Drilling
At a glance
- Click a hole rim or a cylindrical hole face and it becomes a drill point at that hole's exact center
- Pick a whole pattern in one operation; the tool visits the holes in the shortest order automatically
- Single plunge, or a peck cycle that chip-breaks or fully retracts to clear the flutes
- Depth follows the part; drill with dedicated drills or any center-cutting end mill
Drill puts holes in the part by pointing at the holes themselves. Add a Drill operation and click a circular edge — a hole rim — or a cylindrical hole face, and each becomes a drill point at that hole's exact center. Pick as many as you like in one operation to run a whole pattern; the tool visits them in the shortest travel order automatically.
The cycle you need
Choose a straight single plunge, or a peck cycle that breaks chips — either backing off a small chip-break distance after each bite, or fully retracting to clear the flutes between pecks, the classic deep-hole cycle.
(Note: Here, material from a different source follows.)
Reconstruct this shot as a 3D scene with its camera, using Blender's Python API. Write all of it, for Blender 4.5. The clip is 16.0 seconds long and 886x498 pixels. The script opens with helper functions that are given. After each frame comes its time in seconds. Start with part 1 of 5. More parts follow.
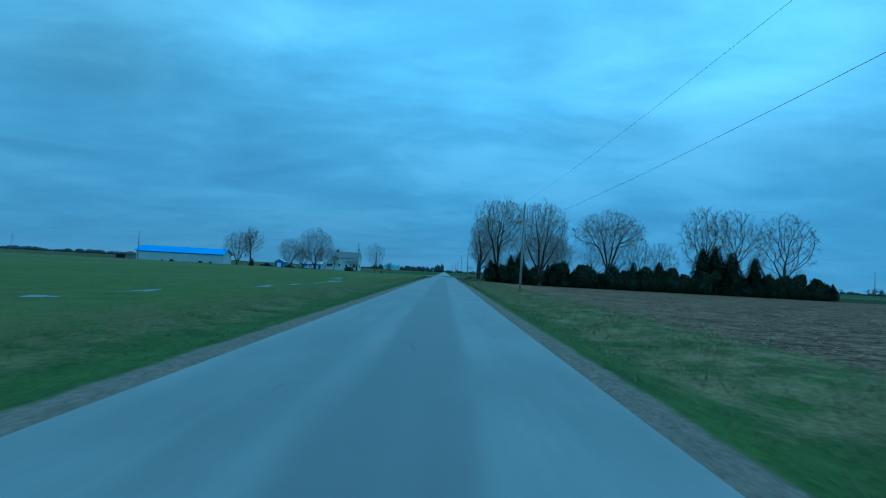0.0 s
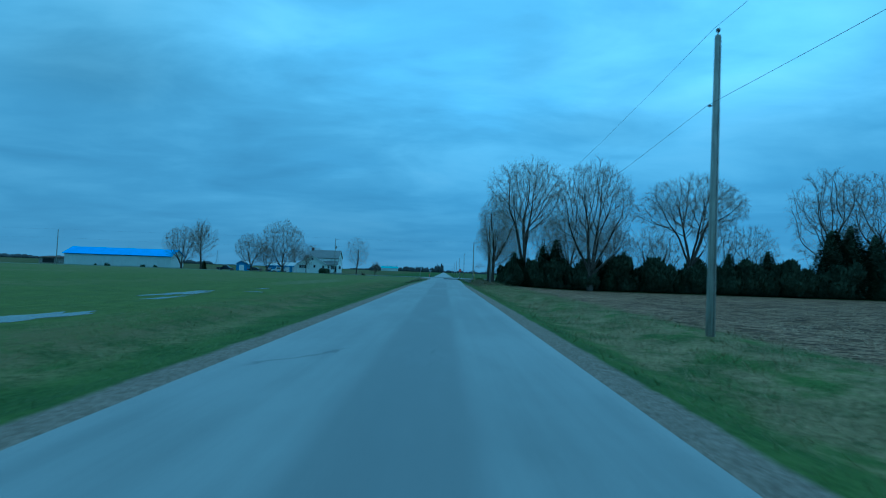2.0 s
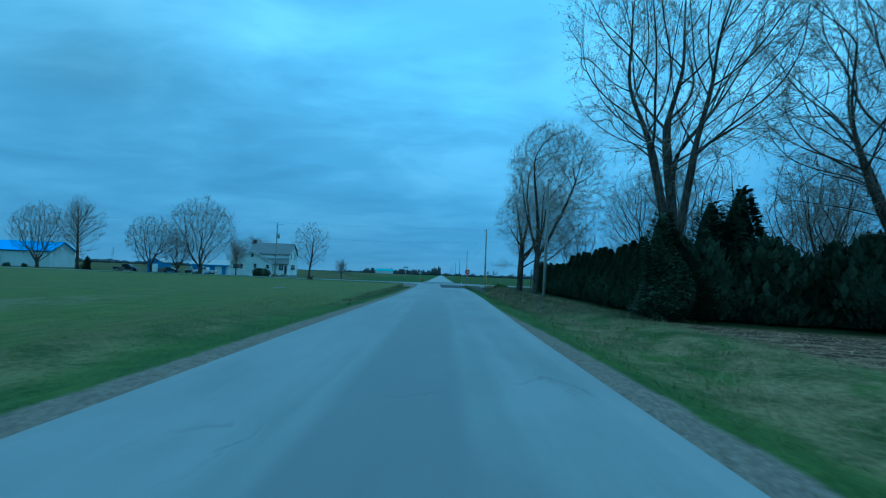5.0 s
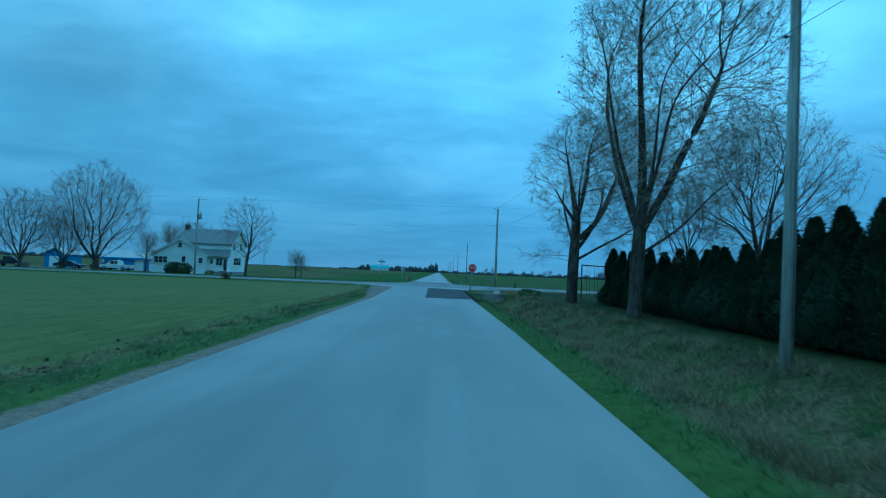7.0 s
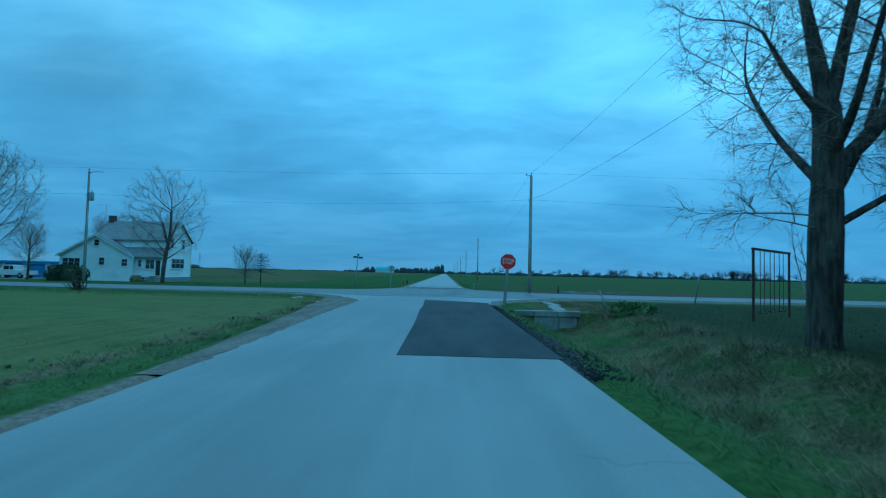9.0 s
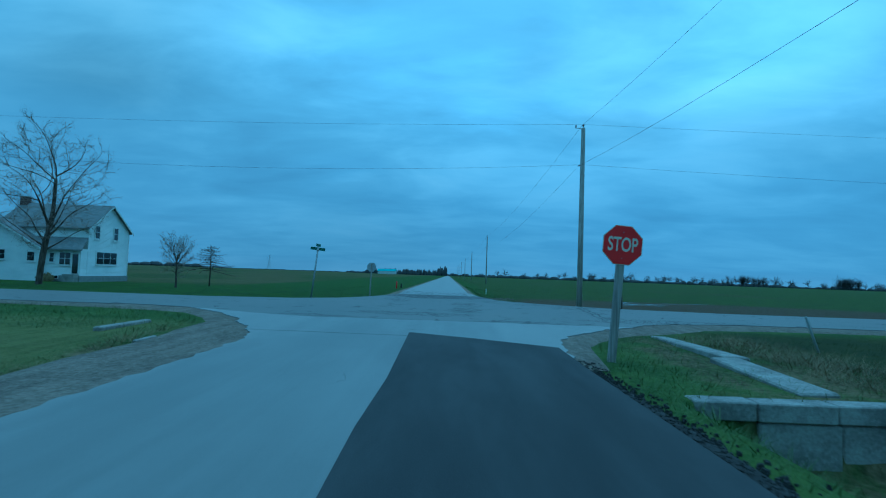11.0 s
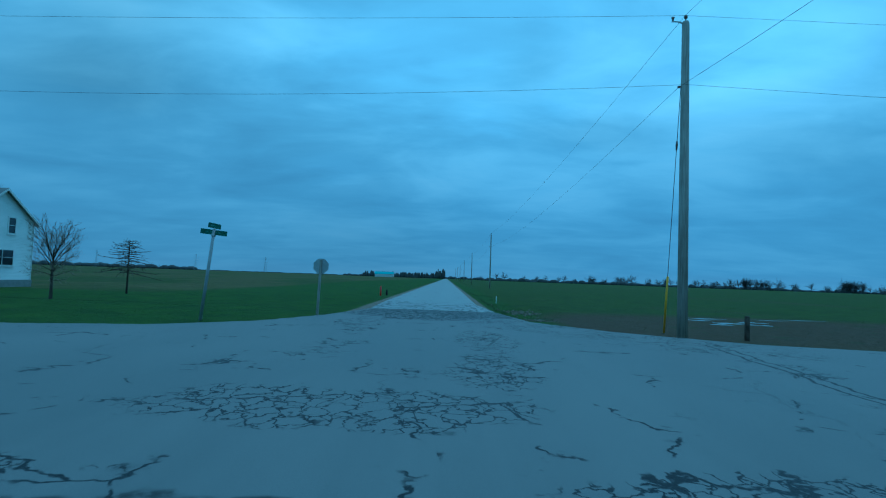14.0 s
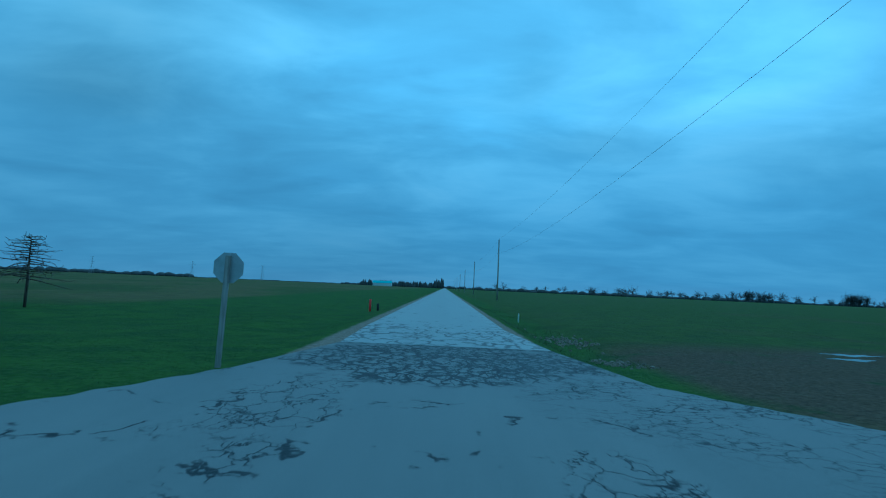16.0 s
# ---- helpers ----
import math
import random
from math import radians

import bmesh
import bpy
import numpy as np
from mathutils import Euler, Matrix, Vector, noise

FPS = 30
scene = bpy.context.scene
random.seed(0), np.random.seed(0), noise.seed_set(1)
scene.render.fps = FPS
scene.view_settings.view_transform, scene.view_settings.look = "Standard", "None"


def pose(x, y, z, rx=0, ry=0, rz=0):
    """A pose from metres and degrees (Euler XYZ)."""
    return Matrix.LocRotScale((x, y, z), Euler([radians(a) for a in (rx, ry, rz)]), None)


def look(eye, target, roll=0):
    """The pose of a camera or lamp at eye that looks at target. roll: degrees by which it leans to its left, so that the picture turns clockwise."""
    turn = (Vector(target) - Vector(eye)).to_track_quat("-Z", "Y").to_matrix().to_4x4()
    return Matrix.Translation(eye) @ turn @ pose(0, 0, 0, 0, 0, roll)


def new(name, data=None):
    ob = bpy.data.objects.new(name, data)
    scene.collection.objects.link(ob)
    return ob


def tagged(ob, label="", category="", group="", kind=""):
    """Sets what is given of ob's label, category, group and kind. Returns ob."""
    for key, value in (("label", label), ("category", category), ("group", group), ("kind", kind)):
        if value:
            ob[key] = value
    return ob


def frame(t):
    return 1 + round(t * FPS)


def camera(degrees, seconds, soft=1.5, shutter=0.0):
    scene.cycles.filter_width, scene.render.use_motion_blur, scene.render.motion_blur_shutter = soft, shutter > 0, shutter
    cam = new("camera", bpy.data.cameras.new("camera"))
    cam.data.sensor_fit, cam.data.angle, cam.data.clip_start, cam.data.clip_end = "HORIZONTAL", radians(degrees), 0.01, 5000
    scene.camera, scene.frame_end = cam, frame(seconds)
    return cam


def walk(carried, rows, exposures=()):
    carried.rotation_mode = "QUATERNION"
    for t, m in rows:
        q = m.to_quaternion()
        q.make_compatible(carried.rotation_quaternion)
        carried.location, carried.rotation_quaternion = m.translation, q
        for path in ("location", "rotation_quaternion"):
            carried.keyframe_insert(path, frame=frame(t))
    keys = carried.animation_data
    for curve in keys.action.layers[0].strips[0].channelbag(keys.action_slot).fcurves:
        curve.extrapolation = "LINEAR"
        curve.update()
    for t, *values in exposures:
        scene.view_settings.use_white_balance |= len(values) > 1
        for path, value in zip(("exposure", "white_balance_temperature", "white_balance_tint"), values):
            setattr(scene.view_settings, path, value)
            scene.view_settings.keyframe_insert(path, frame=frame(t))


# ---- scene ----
# ---------------------------------------------------------------- camera
cam = camera(80.0, 16.0, soft=1.15, shutter=0.15)
PATH = [
    (0, (1.043, -198.627, 1.66), (1.034, -196.629, 1.746), 3.1),
    (0.5, (1.047, -187.496, 1.673), (1.036, -185.498, 1.762), 3.0),
    (1, (1.031, -176.583, 1.672), (1.02, -174.585, 1.763), 2.9),
    (1.5, (1.089, -165.738, 1.659), (1.079, -163.741, 1.751), 2.4),
    (2, (1.071, -155.314, 1.704), (1.064, -153.316, 1.791), 2.0),
    (2.5, (0.957, -145.244, 1.681), (0.948, -143.247, 1.773), 2.3),
    (3, (1.047, -135.433, 1.675), (1.033, -133.435, 1.766), 2.2),
    (3.5, (1.084, -126.043, 1.656), (1.068, -124.045, 1.75), 2.1),
    (4, (0.983, -117.056, 1.664), (0.974, -115.058, 1.758), 2.0),
    (4.2, (0.961, -113.495, 1.623), (0.957, -111.498, 1.724), 1.8),
    (6.3, (1.834, -76.67, 1.737), (1.851, -74.672, 1.827), 3.0),
    (6.5, (1.927, -73.498, 1.788), (1.942, -71.5, 1.877), 2.9),
    (7, (2.019, -66.103, 1.734), (2.031, -64.105, 1.822), 2.4),
    (7.5, (2.145, -59.124, 1.749), (2.153, -57.126, 1.834), 1.6),
    (8, (2.094, -52.62, 1.625), (2.099, -50.622, 1.715), 1.0),
    (8.5, (2.084, -46.595, 1.604), (2.083, -44.597, 1.693), 0.9),
    (9, (2.074, -40.986, 1.601), (2.064, -38.988, 1.692), 1.3),
    (11.3, (1.899, -21.754, 1.553), (1.876, -19.757, 1.652), 2.0),
    (11.5, (1.936, -20.406, 1.569), (1.915, -18.408, 1.668), 1.7),
    (12, (1.897, -17.563, 1.534), (1.879, -15.566, 1.647), 1.8),
    (12.5, (1.863, -15.129, 1.589), (1.847, -13.132, 1.703), 1.8),
    (13, (1.901, -13.113, 1.592), (1.881, -11.116, 1.708), 2.0),
    (13.5, (1.878, -11.294, 1.623), (1.86, -9.297, 1.734), 1.8),
    (14, (1.812, -9.506, 1.616), (1.796, -7.509, 1.726), 2.0),
    (14.5, (1.76, -7.617, 1.612), (1.742, -5.62, 1.725), 2.3),
    (15, (1.67, -5.343, 1.675), (1.655, -3.346, 1.796), 2.3),
    (15.5, (1.515, -2.541, 1.72), (1.498, -0.546, 1.858), 2.7),
    (16, (1.092, 1.292, 1.715), (1.08, 3.286, 1.861), 2.5),
]
EXPOSURE = [(0, 0.05, 4040, -14), (2, 0.05, 4040, -14), (4, 0.15, 4060, -14), (6.5, 0.24, 4090, -14), (8.5, 0.24, 4070, -14), (11.5, 0.06, 4030, -14), (13, -0.02, 4020, -14), (16, -0.06, 4020, -14)]
walk(cam, [(t, look(eye, target, roll)) for t, eye, target, roll in PATH], EXPOSURE)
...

Set the peck depth and retract the way your material wants.
Depth from the part
The hole floor follows the geometry you picked — or a face you click, or an exact value you type — and the start and clearance planes work just like Contour, so the drill starts and finishes at the right Z without measuring.
Any plunge-capable tool
The tool picker shows your dedicated drilling tools — drills, spot and center drills — and your end mills, since a center-cutting mill plunges just fine. Feeds, speeds, and coolant carry over from your last operation, so a new drill op starts ready to run. You can also drill straight from sketch circles or points — see Picking geometry. For holes bigger than any bit you own, use Boring instead.